Evidence collected by INDOS revealed that many hedge funds have chosen not to revisit their administrative and depositary arrangements since the implementation of the Alternative Investment Fund Managers Directive (AIFMD) in July 2014.

This results in managers missing the fact that their depositary charges are rising in line with assets under management in unnecessarily high fees, according to Bill Prew, INDOS CEO.

Prew has advised that larger funds should demand a more tailored fee model from their depositary, which reflects the work and risks involved.

Regulatory burden faced by alternative investment managers following the financial crisis is a factor in causing this.

Secondly, last year proved a generally profitable year for hedge funds; recent figures from Eurekahedge indicate net asset inflows of $94.7 billion into the industry compared to $55.1 billion from 2016.

According to INDOS, this positive reversal lessened the pressure to manage all costs within funds.

Thirdly, AIFMD depositary requirements in 2014 were new for many funds.
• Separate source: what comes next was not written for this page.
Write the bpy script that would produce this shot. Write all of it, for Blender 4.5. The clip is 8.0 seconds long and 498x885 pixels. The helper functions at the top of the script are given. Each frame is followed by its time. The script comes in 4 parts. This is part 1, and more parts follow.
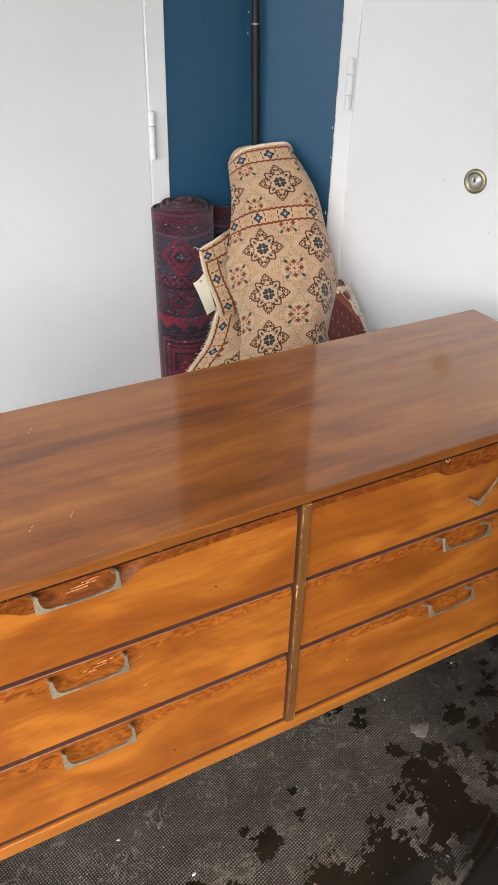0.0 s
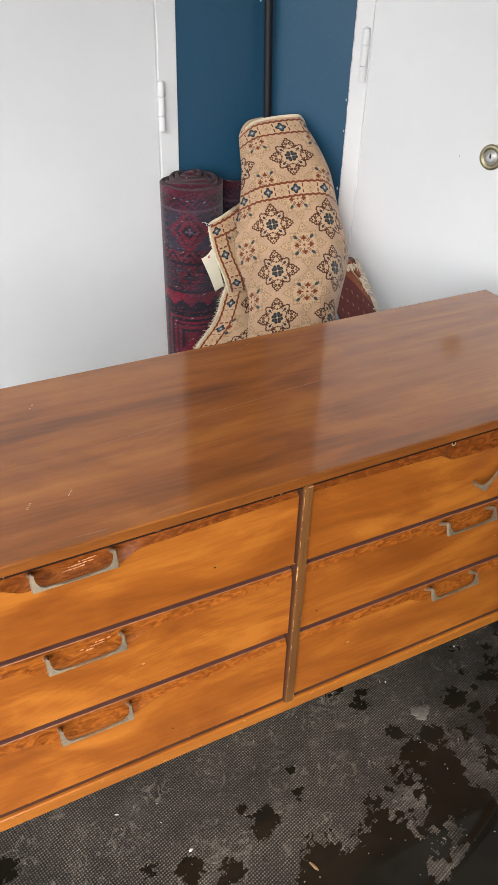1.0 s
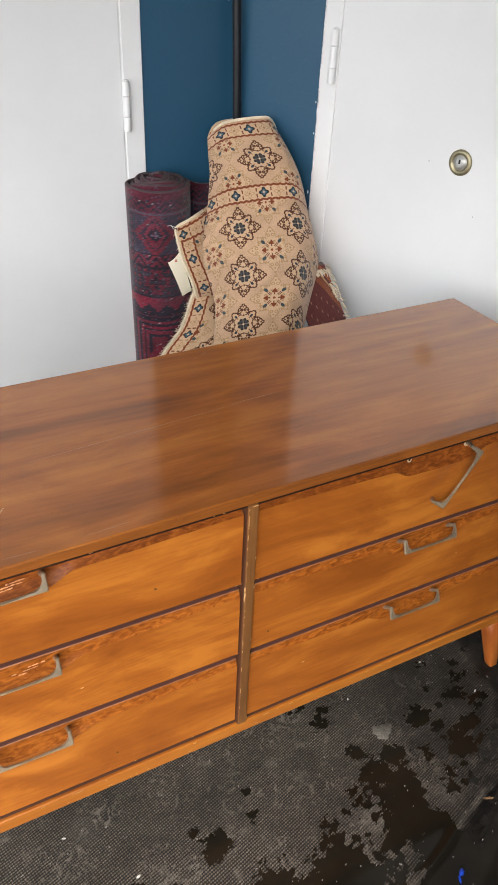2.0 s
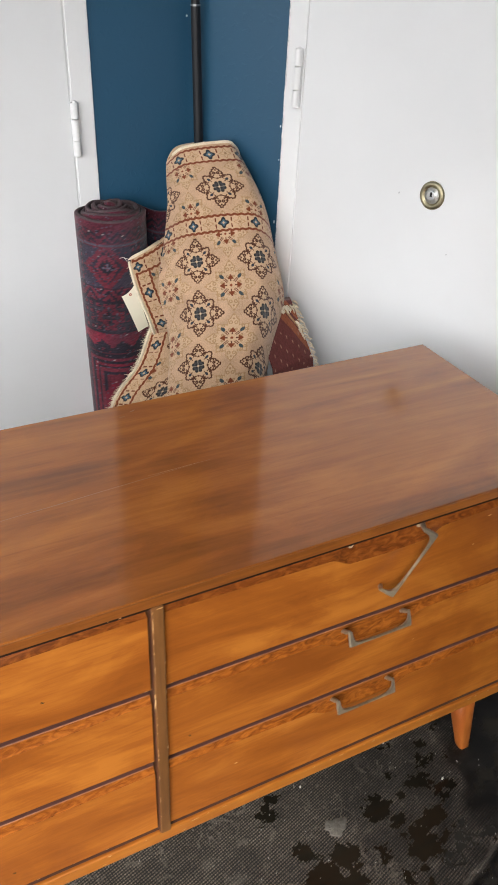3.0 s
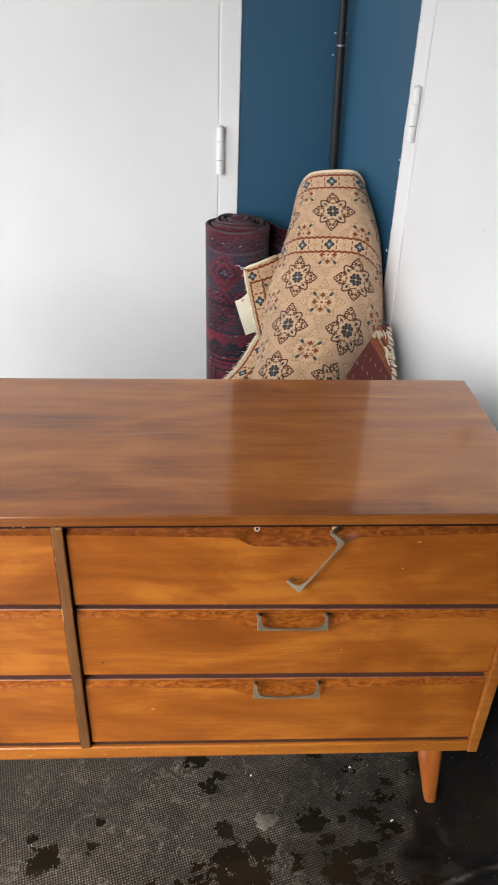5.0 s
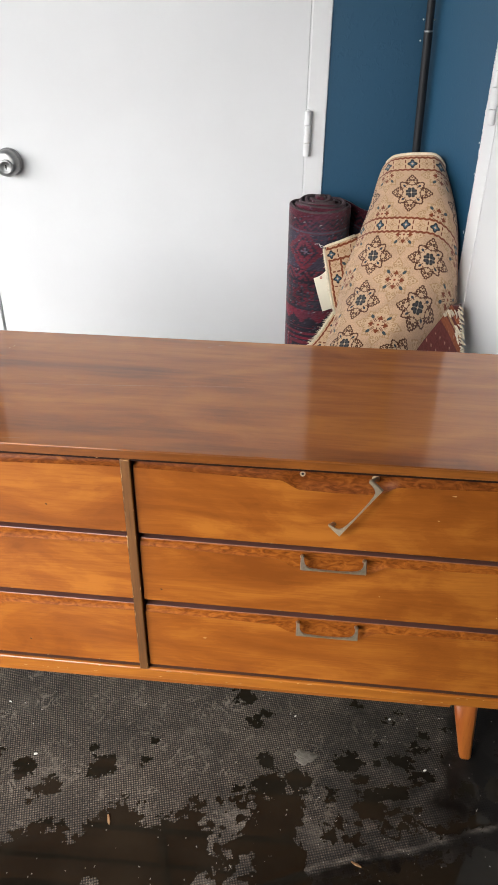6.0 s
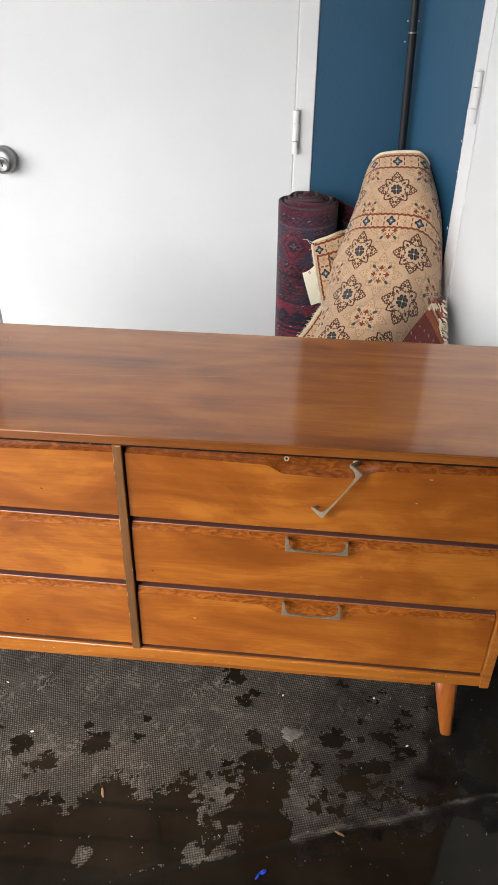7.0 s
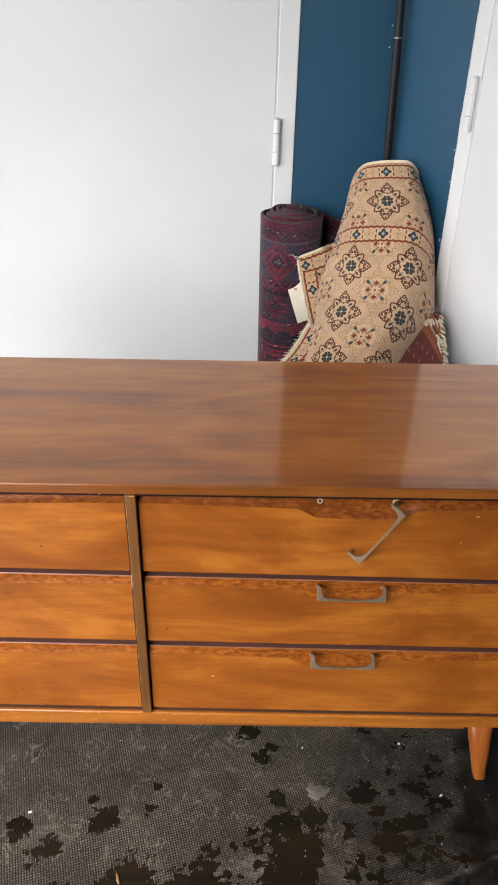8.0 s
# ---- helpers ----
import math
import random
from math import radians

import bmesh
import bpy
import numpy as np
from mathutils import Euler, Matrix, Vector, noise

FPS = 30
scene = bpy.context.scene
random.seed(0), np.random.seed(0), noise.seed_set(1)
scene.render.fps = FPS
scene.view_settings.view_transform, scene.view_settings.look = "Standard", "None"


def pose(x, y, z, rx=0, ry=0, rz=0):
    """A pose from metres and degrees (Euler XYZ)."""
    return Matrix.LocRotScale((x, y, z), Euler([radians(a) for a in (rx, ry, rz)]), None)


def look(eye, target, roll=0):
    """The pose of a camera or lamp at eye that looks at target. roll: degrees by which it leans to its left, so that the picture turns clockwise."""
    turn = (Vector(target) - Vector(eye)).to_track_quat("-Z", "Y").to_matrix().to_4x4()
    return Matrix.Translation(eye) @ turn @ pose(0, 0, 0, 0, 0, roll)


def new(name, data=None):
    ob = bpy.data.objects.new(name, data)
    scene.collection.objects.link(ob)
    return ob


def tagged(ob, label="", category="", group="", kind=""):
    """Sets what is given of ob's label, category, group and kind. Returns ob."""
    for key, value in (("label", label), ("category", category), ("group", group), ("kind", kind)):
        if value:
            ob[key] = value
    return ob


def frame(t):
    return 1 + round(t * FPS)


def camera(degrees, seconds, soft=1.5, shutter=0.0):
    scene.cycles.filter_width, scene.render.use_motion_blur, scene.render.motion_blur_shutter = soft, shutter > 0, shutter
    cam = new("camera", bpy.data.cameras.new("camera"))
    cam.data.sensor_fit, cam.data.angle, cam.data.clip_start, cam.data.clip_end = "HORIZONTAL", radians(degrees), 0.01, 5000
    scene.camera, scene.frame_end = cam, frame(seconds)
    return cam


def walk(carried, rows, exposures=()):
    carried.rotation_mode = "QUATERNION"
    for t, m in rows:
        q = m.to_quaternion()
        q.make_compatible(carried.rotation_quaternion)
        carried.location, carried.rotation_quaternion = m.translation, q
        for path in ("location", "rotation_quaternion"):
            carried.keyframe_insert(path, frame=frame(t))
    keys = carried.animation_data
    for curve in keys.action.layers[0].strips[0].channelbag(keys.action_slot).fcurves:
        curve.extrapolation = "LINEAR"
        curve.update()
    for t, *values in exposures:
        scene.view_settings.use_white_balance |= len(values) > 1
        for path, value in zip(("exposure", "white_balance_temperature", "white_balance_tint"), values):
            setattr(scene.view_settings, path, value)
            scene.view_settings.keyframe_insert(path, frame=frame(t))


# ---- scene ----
cam = camera(37.6, 8.0, soft=1.1, shutter=0.3)
PATH = [
    (0, (0.014, 0.088, 1.337), (0.836, 1.559, 0.259), 1.5),
    (0.5, (0.03, 0.096, 1.324), (0.82, 1.557, 0.209), 1.7),
    (1, (0.034, 0.095, 1.333), (0.813, 1.549, 0.202), 1.9),
    (1.5, (0.062, 0.081, 1.338), (0.846, 1.531, 0.206), 2.2),
    (2, (0.117, 0.106, 1.332), (0.912, 1.55, 0.2), 2.7),
    (2.2, (0.147, 0.147, 1.327), (0.959, 1.585, 0.199), 3.2),
    (3.3, (0.405, 0.206, 1.339), (1.126, 1.718, 0.247), 2.5),
    (3.5, (0.485, 0.19, 1.326), (1.092, 1.758, 0.244), 1.7),
    (4, (0.612, 0.131, 1.34), (0.983, 1.765, 0.249), 1.3),
    (4.5, (0.652, 0.039, 1.347), (0.937, 1.716, 0.294), 2.1),
    (5, (0.705, -0.035, 1.345), (0.829, 1.658, 0.288), 2.2),
    (6.3, (0.782, -0.185, 1.347), (0.626, 1.488, 0.263), 0.7),
    (6.5, (0.786, -0.196, 1.351), (0.635, 1.476, 0.264), 0.9),
    (7, (0.796, -0.215, 1.361), (0.669, 1.46, 0.276), 0.9),
    (7.5, (0.739, -0.169, 1.341), (0.655, 1.513, 0.262), 0.8),
    (8, (0.656, -0.09, 1.335), (0.689, 1.605, 0.274), 1.4),
]
walk(cam, [(t, look(eye, target, roll)) for t, eye, target, roll in PATH], exposures=[(0, 1.10), (2.2, 1.13), (4.0, 1.15), (6.3, 1.20), (7.2, 1.20), (8.0, 1.17)])

# ---- light ----
world = bpy.data.worlds.new("overcast_sky")
scene.world = world
world.use_nodes = True
SUN_EL, SUN_AZ = radians(42), radians(216)
wn, wl = world.node_tree.nodes, world.node_tree.links
sky = wn.new("ShaderNodeTexSky")
sky.sky_type, sky.sun_disc = "NISHITA", False
sky.sun_elevation, sky.sun_rotation = SUN_EL, SUN_AZ
sky.air_density, sky.dust_density, sky.ozone_density = 1.0, 2.5, 1.0
grey = wn.new("ShaderNodeHueSaturation")
grey.inputs["Saturation"].default_value = 0.14
wl.new(sky.outputs[0], grey.inputs["Color"])
wl.new(grey.outputs[0], wn["Background"].inputs["Color"])
wn["Background"].inputs["Strength"].default_value = 0.315

sun_data = bpy.data.lights.new("sun", "SUN")
sun_data.energy, sun_data.angle, sun_data.color = 0.78, radians(38), (1.0, 0.98, 0.955)
sun = new("sun", sun_data)
sun_dir = Vector((math.sin(SUN_AZ) * math.cos(SUN_EL), math.cos(SUN_AZ) * math.cos(SUN_EL), math.sin(SUN_EL)))
sun.matrix_world = look(sun_dir * 30, (0, 0, 0))


# ---- materials ----
class Nodes:
    """A small wrapper to chain shader nodes."""

    def __init__(self, name):
        self.mat = bpy.data.materials.new(name)
        self.mat.use_nodes = True
        self.t = self.mat.node_tree
        self.bsdf = self.t.nodes["Principled BSDF"]

    def put(self, socket, value):
        if isinstance(value, bpy.types.NodeSocket):
            self.t.links.new(value, socket)
        elif value is not None:
            socket.default_value = value

    def node(self, kind, out=0, **ins):
        n = self.t.nodes.new(kind)
        for key, value in ins.items():
            self.put(n.inputs[int(key[1:])] if key[0] == "i" and key[1:].isdigit() else n.inputs[key], value)
        return n.outputs[out]

    def math(self, op, a, b=None, c=None, clamp=False):
        n = self.t.nodes.new("ShaderNodeMath")
        n.operation, n.use_clamp = op, clamp
        for k, v in enumerate((a, b, c)):
            self.put(n.inputs[k], v)
        return n.outputs[0]

    def coords(self, scale=(1, 1, 1), vary=True, which="Object"):
        c = self.t.nodes.new("ShaderNodeTexCoord").outputs[which]
        m = self.t.nodes.new("ShaderNodeMapping")
        m.inputs["Scale"].default_value = scale
        self.t.links.new(c, m.inputs["Vector"])
        if vary:
            info = self.t.nodes.new("ShaderNodeObjectInfo").outputs["Random"]
            v = self.t.nodes.new("ShaderNodeCombineXYZ")
            self.t.links.new(self.math("MULTIPLY", info, 37.0), v.inputs[0])
            self.t.links.new(self.math("MULTIPLY", info, 91.0), v.inputs[2])
            self.t.links.new(v.outputs[0], m.inputs["Location"])
        return m.outputs[0]

    def noise(self, vec, scale, detail=4.0, rough=0.55, dist=0.0):
        n = self.t.nodes.new("ShaderNodeTexNoise")
        self.t.links.new(vec, n.inputs["Vector"])
        for key, v in (("Scale", scale), ("Detail", detail), ("Roughness", rough), ("Distortion", dist)):
            n.inputs[key].default_value = v
        return n.outputs[0]

    def ramp(self, fac, stops):
        n = self.t.nodes.new("ShaderNodeValToRGB")
        els = n.color_ramp.elements
        while len(els) < len(stops):
            els.new(0.5)
        for e, (pos, col) in zip(els, stops):
            e.position = pos
            e.color = (*col, 1) if isinstance(col, tuple) else (col, col, col, 1)
        self.t.links.new(fac, n.inputs[0])
        return n.outputs[0]

    def mix(self, fac, a, b, blend="MIX"):
        n = self.t.nodes.new("ShaderNodeMix")
        n.data_type, n.blend_type = "RGBA", blend
        self.put(n.inputs[0], fac)
        for k, v in ((6, a), (7, b)):
            self.put(n.inputs[k], (*v, 1) if isinstance(v, tuple) else v)
        return n.outputs[2]

    def bump(self, height, strength, distance, normal=None):
        n = self.t.nodes.new("ShaderNodeBump")
        n.inputs["Strength"].default_value, n.inputs["Distance"].default_value = strength, distance
        self.t.links.new(height, n.inputs["Height"])
        if normal:
            self.t.links.new(normal, n.inputs["Normal"])
        return n.outputs[0]

    def done(self, color=None, rough=None, normal=None, metal=None, coat=None, coat_rough=None, spec=None):
        for key, v in (("Base Color", (*color, 1) if isinstance(color, tuple) else color), ("Roughness", rough), ("Normal", normal), ("Metallic", metal),
                       ("Coat Weight", coat), ("Coat Roughness", coat_rough), ("Specular IOR Level", spec)):
            self.put(self.bsdf.inputs[key], v)
        return self.mat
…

The market for AIFMD depositary requirements was immature and approaches to pricing these services have evolved over time, meaning managers are able to negotiate better pricing when buying services today.

The tendency for administration and depository deals to be negotiated as a bundled package contributes as the fourth factor.

Administration fee rates decline as assets increase, but the same is not necessarily true for depositary fees.

Prew commented: “At this time of the year, investor focus on expenses increases since they want to understand what comprises ‘other expenses’ disclosed in year-end financial statements. The answer is, where possible, for a fund to unbundle administration and depositary contracts and thus to achieve a better deal for the manager, and more importantly, investors.”

Prew added: “And now, as the second Markets in Financial Instruments Directive has come into force there should be time to dust off the old files.”